Не зря и Хорек, и Фомка, и местный оборотень в погонах кружат по одним и тем же дорожкам Христофоровского кладбища и возле кладбищенской церкви, в которой висит икона древнего письма с изображением Святого Христофора-Песьеглавца, святого с собачьей головой.
Соотношение подвижной и суетной современности и древней основы жизни, меняющегося и неизменного, то, как оба эти измерения бытия уживаются в каждом из нас и что с нами поэтому происходит, – так, наверное, можно обозначить внутренний смысл новой книги Петра Алешковского. Внешне это собрание занимательных историй, современных сказок, которые так любит сегодняшний читатель. Но при этом достаточно быстро в книге обнаруживается тот «второй план», во имя которого все и задумано…
А кроме того, получилась книга о непрерывности жизни. В Старгороде сменилось поколение его жителей, изменился уклад и общественный строй, но городской кремль на месте, и Христофоровское кладбище, и Монастырь у Озера. И лавочка старого перса Камбиза, огнепоклонника и тайного воина Добра в его вечной битве со Злом, стоит на месте. И если кто-то отказывается от волшебных игрушечных крыльев, купленных в его лавке, то обязательно найдется какая-нибудь пятнадцатилетняя девчонка, чтобы их нацепить и – полететь («Крылья»). Одни и те же «письма счастья» продолжают циркулировать по городу, и ведь рано или поздно кому-нибудь и правда всерьез повезет («Счастье», «Волшебное письмо»), говорят, у них, у этих писем, цикл – объявляются раз в пять лет.
Алешковский – мастер хеппи-эндов, на которые так небогаты и наша жизнь, и наша литература.

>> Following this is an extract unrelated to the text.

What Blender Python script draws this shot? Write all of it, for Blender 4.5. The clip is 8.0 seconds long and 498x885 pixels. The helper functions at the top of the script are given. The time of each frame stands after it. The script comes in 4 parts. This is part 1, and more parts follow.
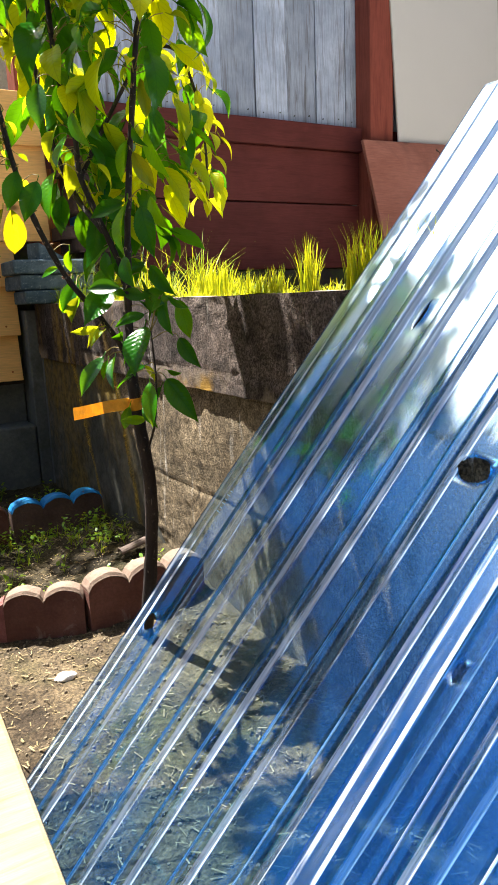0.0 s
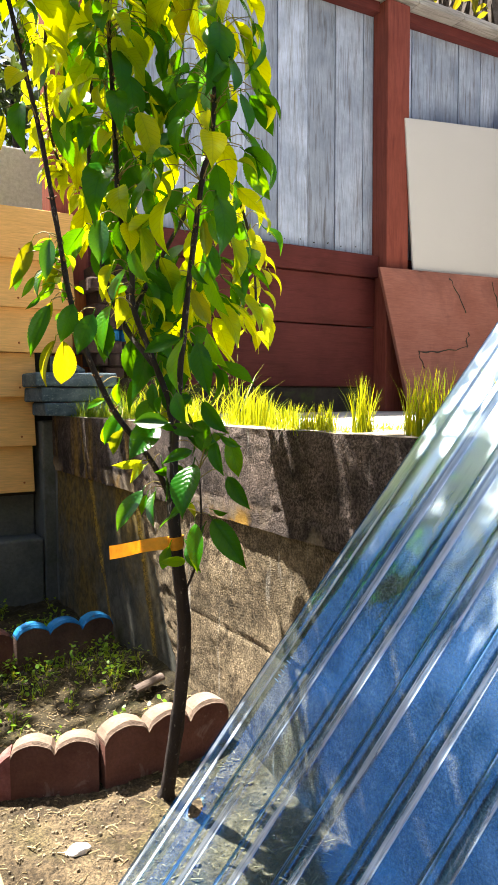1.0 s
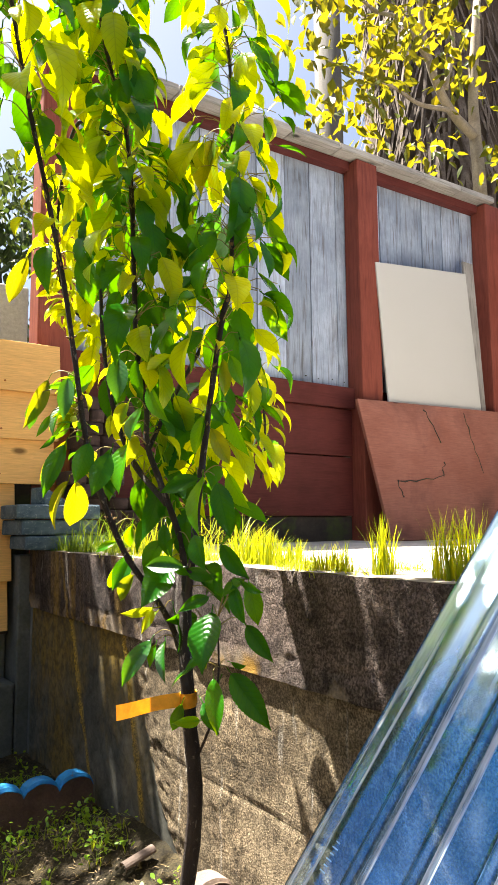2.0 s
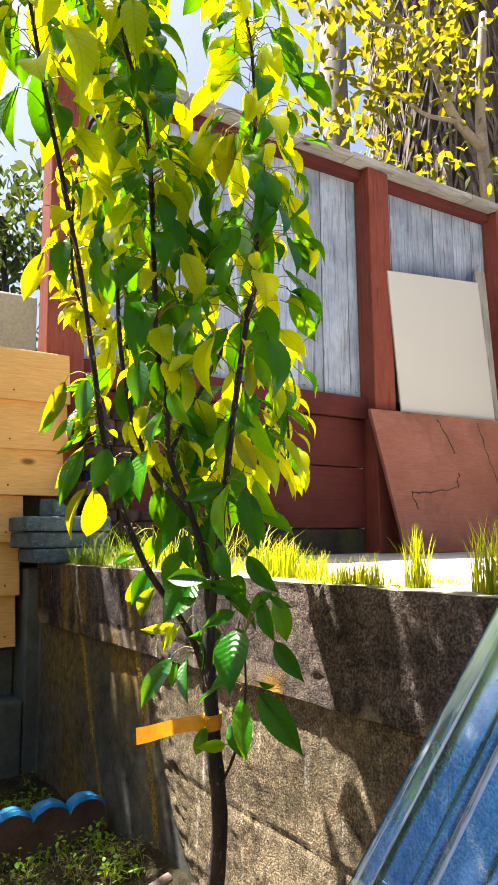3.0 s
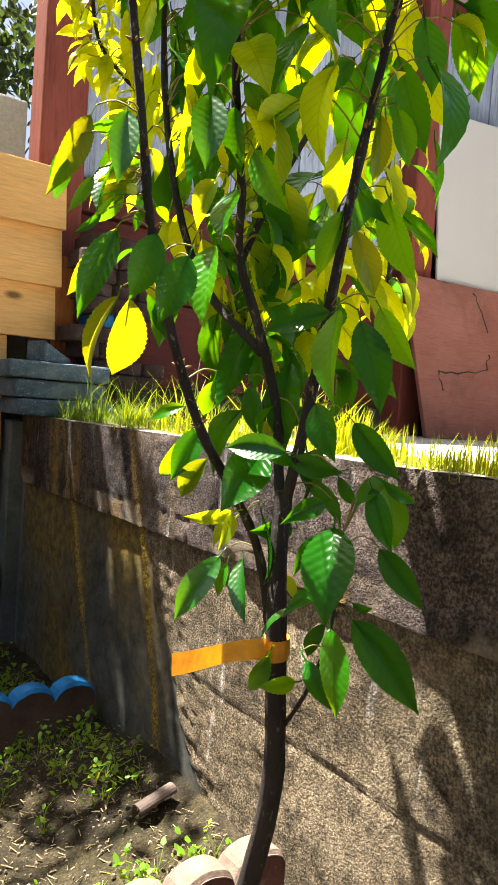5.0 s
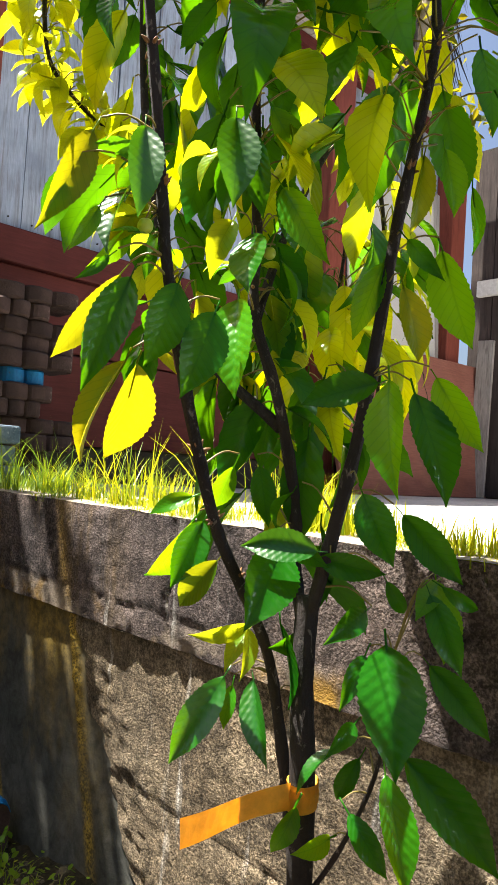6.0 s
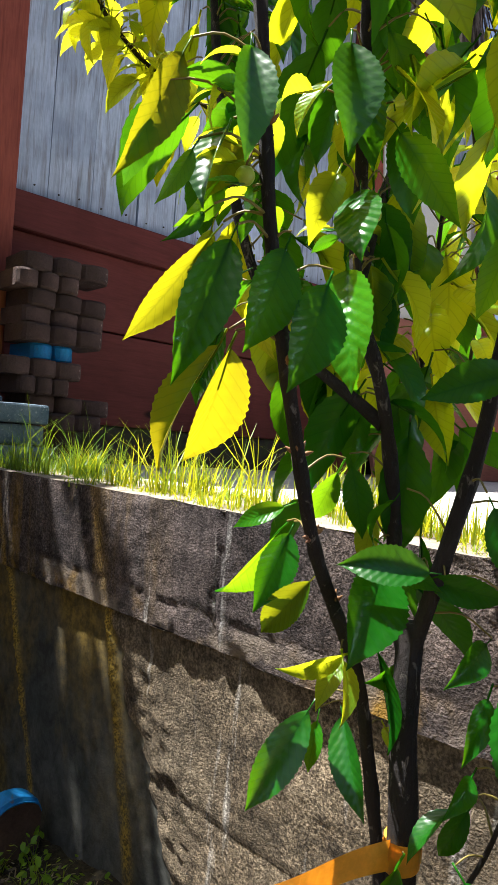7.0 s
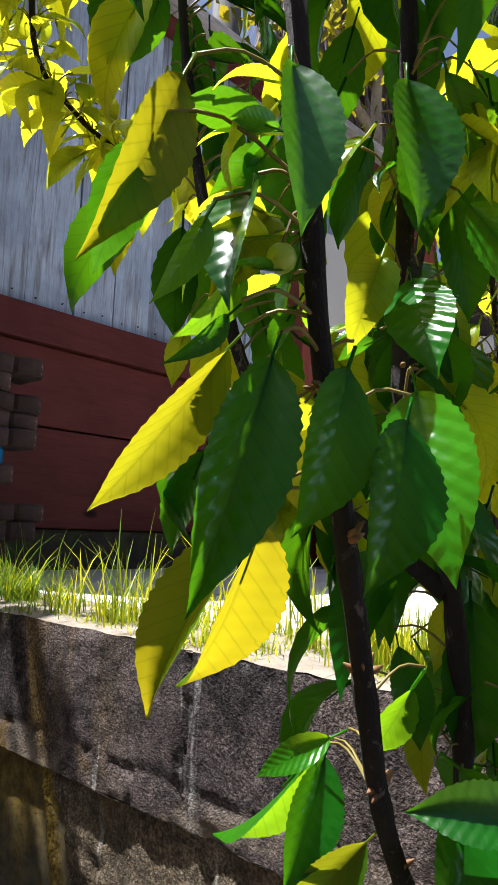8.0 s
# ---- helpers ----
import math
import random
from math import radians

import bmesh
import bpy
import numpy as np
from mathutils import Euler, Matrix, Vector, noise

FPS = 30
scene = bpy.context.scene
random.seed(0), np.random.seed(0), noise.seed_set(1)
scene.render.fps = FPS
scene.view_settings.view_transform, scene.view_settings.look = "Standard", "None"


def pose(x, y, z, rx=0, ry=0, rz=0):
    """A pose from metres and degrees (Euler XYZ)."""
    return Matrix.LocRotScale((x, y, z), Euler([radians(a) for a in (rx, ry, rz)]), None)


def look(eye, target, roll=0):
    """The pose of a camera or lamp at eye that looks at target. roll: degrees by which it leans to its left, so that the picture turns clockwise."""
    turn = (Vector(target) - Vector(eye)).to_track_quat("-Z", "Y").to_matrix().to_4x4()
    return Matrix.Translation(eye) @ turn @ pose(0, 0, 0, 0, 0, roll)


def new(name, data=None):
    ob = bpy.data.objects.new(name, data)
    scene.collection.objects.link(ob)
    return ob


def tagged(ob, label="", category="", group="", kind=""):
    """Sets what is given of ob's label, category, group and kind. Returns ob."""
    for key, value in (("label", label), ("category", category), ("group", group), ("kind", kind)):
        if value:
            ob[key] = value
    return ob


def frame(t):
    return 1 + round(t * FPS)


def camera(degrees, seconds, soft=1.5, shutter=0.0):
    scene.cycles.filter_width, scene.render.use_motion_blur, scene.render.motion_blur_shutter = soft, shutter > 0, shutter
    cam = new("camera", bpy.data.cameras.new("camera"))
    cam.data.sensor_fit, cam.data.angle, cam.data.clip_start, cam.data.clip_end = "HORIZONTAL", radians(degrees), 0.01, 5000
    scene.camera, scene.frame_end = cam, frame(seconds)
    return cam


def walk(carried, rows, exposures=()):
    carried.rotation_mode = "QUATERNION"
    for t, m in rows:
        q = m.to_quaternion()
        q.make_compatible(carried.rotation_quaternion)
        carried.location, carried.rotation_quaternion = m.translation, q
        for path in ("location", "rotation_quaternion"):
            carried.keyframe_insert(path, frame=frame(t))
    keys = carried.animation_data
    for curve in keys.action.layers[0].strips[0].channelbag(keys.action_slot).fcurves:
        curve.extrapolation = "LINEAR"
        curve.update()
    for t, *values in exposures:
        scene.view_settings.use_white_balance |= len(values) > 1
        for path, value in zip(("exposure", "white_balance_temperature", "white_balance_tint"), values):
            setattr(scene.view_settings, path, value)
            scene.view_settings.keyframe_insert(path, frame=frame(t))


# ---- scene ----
cam = camera(39.0, 8.0, soft=1.5)
PATH = [
    (0, (0.026, -0.023, 0.673), (0.820, 1.327, 0.348), -2.4),
    (0.5, (0.008, 0.022, 0.704), (0.810, 1.397, 0.540), -0.5),
    (1, (-0.013, 0.090, 0.731), (0.817, 1.455, 0.634), -0.2),
    (1.5, (-0.043, 0.146, 0.752), (0.798, 1.506, 0.814), -0.1),
    (2, (-0.062, 0.175, 0.758), (0.836, 1.486, 0.942), -0.4),
    (2.2, (-0.075, 0.190, 0.761), (0.816, 1.501, 0.976), -0.5),
    (3.3, (-0.044, 0.279, 0.752), (0.840, 1.596, 0.964), -0.5),
    (3.5, (-0.035, 0.315, 0.752), (0.827, 1.655, 0.898), 0.6),
    (4, (0.003, 0.410, 0.742), (0.874, 1.752, 0.779), 0.4),
    (4.2, (0.010, 0.450, 0.746), (0.869, 1.800, 0.765), 1.3),
    (5.3, (0.040, 0.646, 0.729), (1.004, 1.920, 0.642), 4.0),
    (5.5, (0.040, 0.687, 0.743), (1.018, 1.952, 0.692), 2.8),
    (6, (0.030, 0.760, 0.756), (1.154, 1.898, 0.814), 3.6),
    (6.5, (0.028, 0.808, 0.762), (1.198, 1.899, 0.777), 5.1),
    (7, (0.051, 0.861, 0.770), (1.152, 2.022, 0.773), 4.3),
    (7.5, (0.086, 0.941, 0.794), (1.187, 2.102, 0.830), 3.0),
    (8, (0.118, 0.989, 0.818), (1.303, 2.046, 1.012), 2.3),
]
EXPOSURES = [(0.0, 2.28, 6600, 10), (1.0, 2.57, 6850, 10), (2.0, 2.72, 6950, 10), (4.2, 2.57, 6850, 10), (5.5, 2.52, 6700, 10), (6.5, 2.2, 6400, 10),
             (7.0, 1.95, 6100, 11), (7.5, 1.6, 5950, 12), (8.0, 1.58, 5900, 13)]
walk(cam, [(t, look(eye, target, roll)) for t, eye, target, roll in PATH], EXPOSURES)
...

Это вовсе не по адресу нынешнего заказа на «позитив». Когда заказывали «негатив», вдруг обнаруживался живым и невредимым после странного исчезновения на Андрониковом камне Хорек. И наследница крупного состояния Эльза Гофф оказывалась спасена от мошенника («Умная Эльза»). Даже когда умирает мученической смертью старгородский юродивый Васька Грозный по прозвищу Две Шапки, заканчивается все тем, что, вспоминая его, городские мужички смеются. Не обидным смехом – радостным.
Нужно обладать завидной смелостью, чтобы называть рассказы так, как называются некоторые в этой книге – «Счастье», «Доброта». Причем «Счастье» – о старпоме, которого несправедливо списали на берег, потом от него ушла жена, потом тяжело заболела и умерла мать, ему самому поставили диагноз «лейкемия», после чего сразу же уволили с работы. Но – выдал терминал в «Связном» странный чек со словом «счастье» и изображением рыбы, и вскоре позвонили с рыбацкой турбазы, где его ждут, и Генка Мурманский счастлив – отправился ловить главного сома в своей жизни.